Your goal: Repeat every line of the listing below exactly, minus the pictures.

'''

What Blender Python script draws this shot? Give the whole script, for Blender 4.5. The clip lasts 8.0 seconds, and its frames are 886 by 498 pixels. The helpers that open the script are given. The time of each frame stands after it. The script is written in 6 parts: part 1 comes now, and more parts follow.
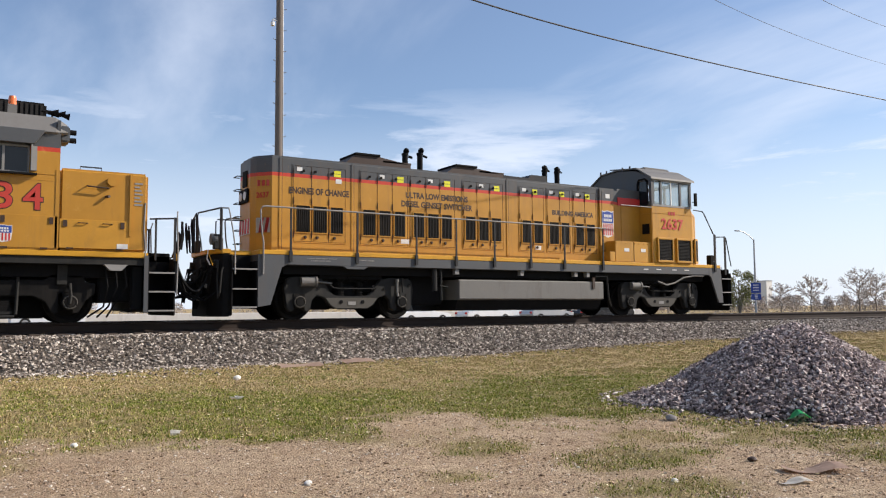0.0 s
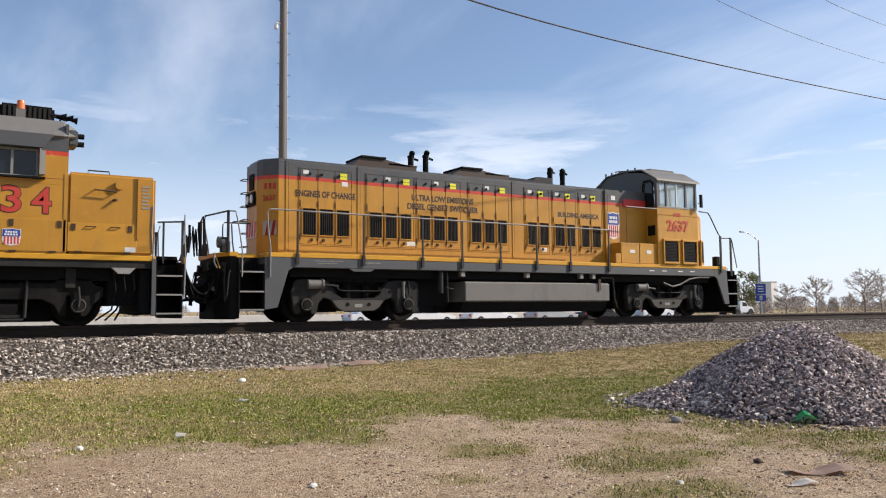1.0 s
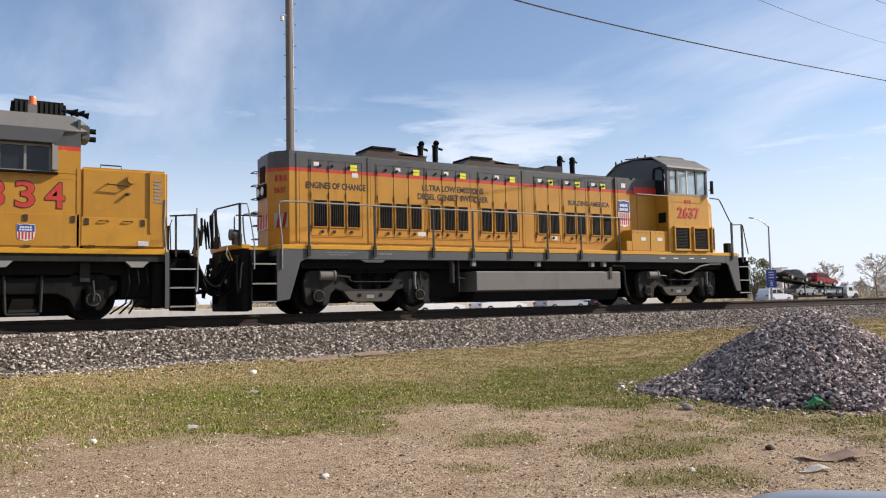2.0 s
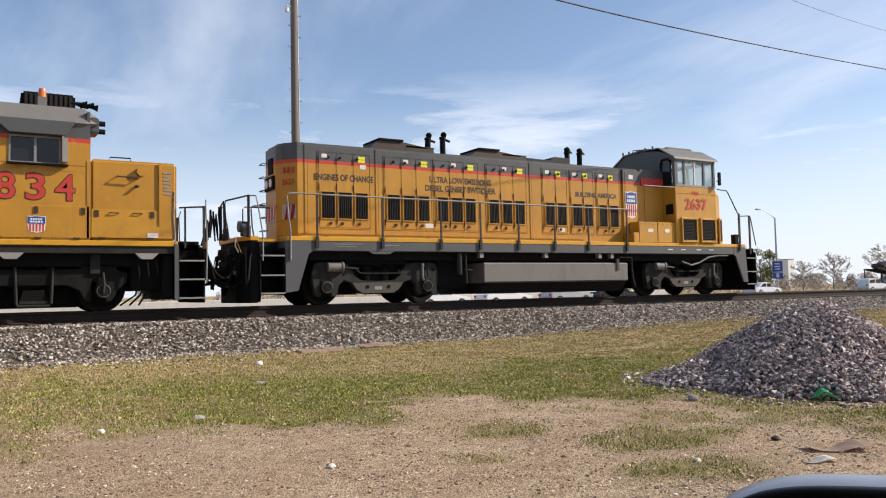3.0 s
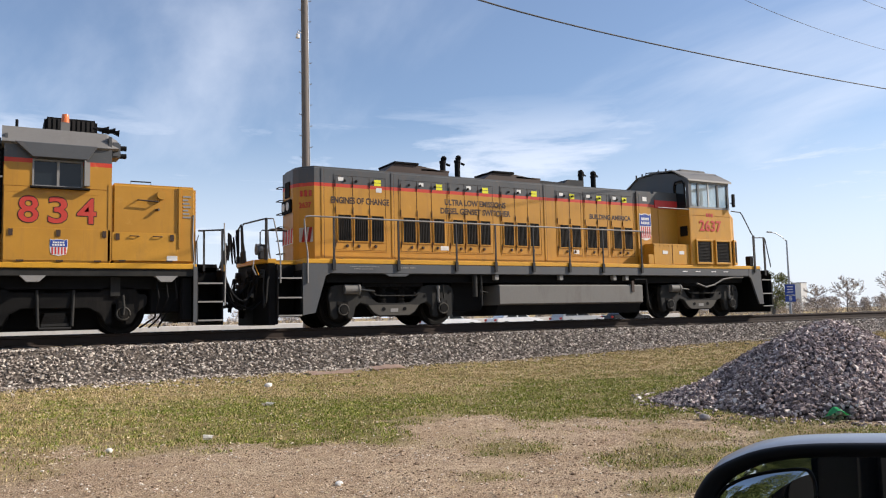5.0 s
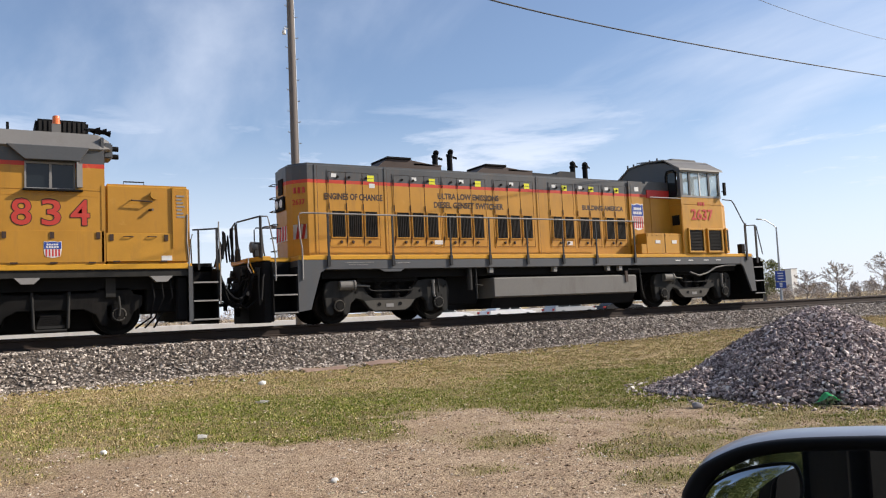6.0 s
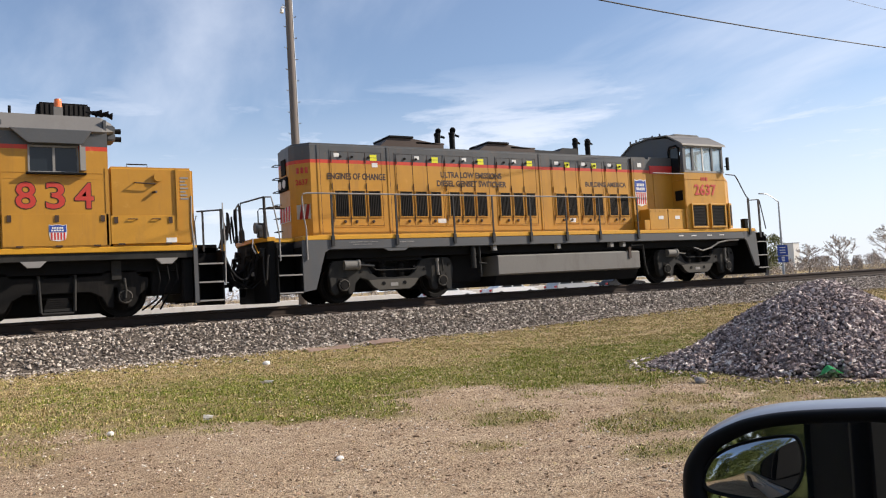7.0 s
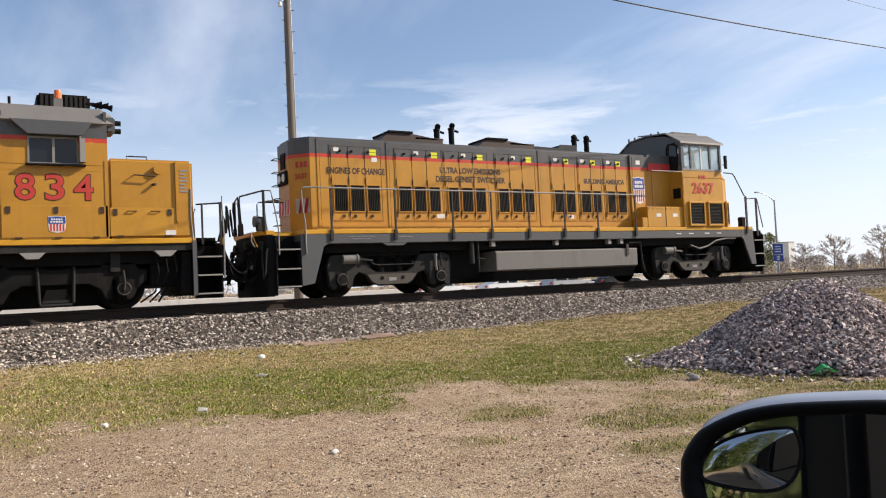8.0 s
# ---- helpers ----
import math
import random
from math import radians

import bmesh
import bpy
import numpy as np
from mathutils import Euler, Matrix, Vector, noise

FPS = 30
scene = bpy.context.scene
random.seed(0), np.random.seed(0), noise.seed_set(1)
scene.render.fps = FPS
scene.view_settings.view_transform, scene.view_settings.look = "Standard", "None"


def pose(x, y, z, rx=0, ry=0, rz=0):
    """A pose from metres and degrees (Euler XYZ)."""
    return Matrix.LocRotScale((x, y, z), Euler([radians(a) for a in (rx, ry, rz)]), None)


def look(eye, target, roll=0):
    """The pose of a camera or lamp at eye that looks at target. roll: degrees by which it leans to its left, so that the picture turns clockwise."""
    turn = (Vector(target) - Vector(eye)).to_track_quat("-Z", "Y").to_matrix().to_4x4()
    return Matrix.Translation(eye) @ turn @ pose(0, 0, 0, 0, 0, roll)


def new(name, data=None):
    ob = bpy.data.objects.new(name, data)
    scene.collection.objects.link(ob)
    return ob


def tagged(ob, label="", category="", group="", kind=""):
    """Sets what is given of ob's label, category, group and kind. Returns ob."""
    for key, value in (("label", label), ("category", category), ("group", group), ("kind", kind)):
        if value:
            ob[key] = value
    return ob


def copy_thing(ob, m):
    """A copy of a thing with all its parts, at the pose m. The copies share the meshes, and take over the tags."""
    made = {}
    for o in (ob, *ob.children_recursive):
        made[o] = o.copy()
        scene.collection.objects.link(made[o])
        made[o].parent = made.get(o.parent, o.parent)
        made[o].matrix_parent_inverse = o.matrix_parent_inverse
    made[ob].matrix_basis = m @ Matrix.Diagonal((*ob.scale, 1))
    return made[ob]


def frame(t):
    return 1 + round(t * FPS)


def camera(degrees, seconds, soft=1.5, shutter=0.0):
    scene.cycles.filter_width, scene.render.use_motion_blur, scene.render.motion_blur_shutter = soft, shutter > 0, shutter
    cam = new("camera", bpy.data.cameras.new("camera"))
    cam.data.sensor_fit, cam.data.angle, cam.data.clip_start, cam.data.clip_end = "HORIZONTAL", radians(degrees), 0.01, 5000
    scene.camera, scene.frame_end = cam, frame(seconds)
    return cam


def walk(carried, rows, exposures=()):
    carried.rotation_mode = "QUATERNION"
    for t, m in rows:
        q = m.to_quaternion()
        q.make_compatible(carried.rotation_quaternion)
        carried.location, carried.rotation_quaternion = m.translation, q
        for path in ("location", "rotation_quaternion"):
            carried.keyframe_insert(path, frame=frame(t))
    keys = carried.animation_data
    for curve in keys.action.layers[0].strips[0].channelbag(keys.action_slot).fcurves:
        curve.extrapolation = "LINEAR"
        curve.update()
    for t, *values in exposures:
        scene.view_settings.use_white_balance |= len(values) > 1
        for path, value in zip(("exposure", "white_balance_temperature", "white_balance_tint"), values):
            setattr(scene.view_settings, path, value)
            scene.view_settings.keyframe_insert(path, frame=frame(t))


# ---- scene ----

'''

Completed exercise:
What Blender Python script draws this shot? Give the whole script, for Blender 4.5. The clip lasts 8.0 seconds, and its frames are 886 by 498 pixels. The helpers that open the script are given. The time of each frame stands after it. The script is written in 6 parts: part 1 comes now, and more parts follow.
0.0 s
1.0 s
2.0 s
3.0 s
5.0 s
6.0 s
7.0 s
8.0 s
# ---- helpers ----
import math
import random
from math import radians

import bmesh
import bpy
import numpy as np
from mathutils import Euler, Matrix, Vector, noise

FPS = 30
scene = bpy.context.scene
random.seed(0), np.random.seed(0), noise.seed_set(1)
scene.render.fps = FPS
scene.view_settings.view_transform, scene.view_settings.look = "Standard", "None"


def pose(x, y, z, rx=0, ry=0, rz=0):
    """A pose from metres and degrees (Euler XYZ)."""
    return Matrix.LocRotScale((x, y, z), Euler([radians(a) for a in (rx, ry, rz)]), None)


def look(eye, target, roll=0):
    """The pose of a camera or lamp at eye that looks at target. roll: degrees by which it leans to its left, so that the picture turns clockwise."""
    turn = (Vector(target) - Vector(eye)).to_track_quat("-Z", "Y").to_matrix().to_4x4()
    return Matrix.Translation(eye) @ turn @ pose(0, 0, 0, 0, 0, roll)


def new(name, data=None):
    ob = bpy.data.objects.new(name, data)
    scene.collection.objects.link(ob)
    return ob


def tagged(ob, label="", category="", group="", kind=""):
    """Sets what is given of ob's label, category, group and kind. Returns ob."""
    for key, value in (("label", label), ("category", category), ("group", group), ("kind", kind)):
        if value:
            ob[key] = value
    return ob


def copy_thing(ob, m):
    """A copy of a thing with all its parts, at the pose m. The copies share the meshes, and take over the tags."""
    made = {}
    for o in (ob, *ob.children_recursive):
        made[o] = o.copy()
        scene.collection.objects.link(made[o])
        made[o].parent = made.get(o.parent, o.parent)
        made[o].matrix_parent_inverse = o.matrix_parent_inverse
    made[ob].matrix_basis = m @ Matrix.Diagonal((*ob.scale, 1))
    return made[ob]


def frame(t):
    return 1 + round(t * FPS)


def camera(degrees, seconds, soft=1.5, shutter=0.0):
    scene.cycles.filter_width, scene.render.use_motion_blur, scene.render.motion_blur_shutter = soft, shutter > 0, shutter
    cam = new("camera", bpy.data.cameras.new("camera"))
    cam.data.sensor_fit, cam.data.angle, cam.data.clip_start, cam.data.clip_end = "HORIZONTAL", radians(degrees), 0.01, 5000
    scene.camera, scene.frame_end = cam, frame(seconds)
    return cam


def walk(carried, rows, exposures=()):
    carried.rotation_mode = "QUATERNION"
    for t, m in rows:
        q = m.to_quaternion()
        q.make_compatible(carried.rotation_quaternion)
        carried.location, carried.rotation_quaternion = m.translation, q
        for path in ("location", "rotation_quaternion"):
            carried.keyframe_insert(path, frame=frame(t))
    keys = carried.animation_data
    for curve in keys.action.layers[0].strips[0].channelbag(keys.action_slot).fcurves:
        curve.extrapolation = "LINEAR"
        curve.update()
    for t, *values in exposures:
        scene.view_settings.use_white_balance |= len(values) > 1
        for path, value in zip(("exposure", "white_balance_temperature", "white_balance_tint"), values):
            setattr(scene.view_settings, path, value)
            scene.view_settings.keyframe_insert(path, frame=frame(t))


# ---- scene ----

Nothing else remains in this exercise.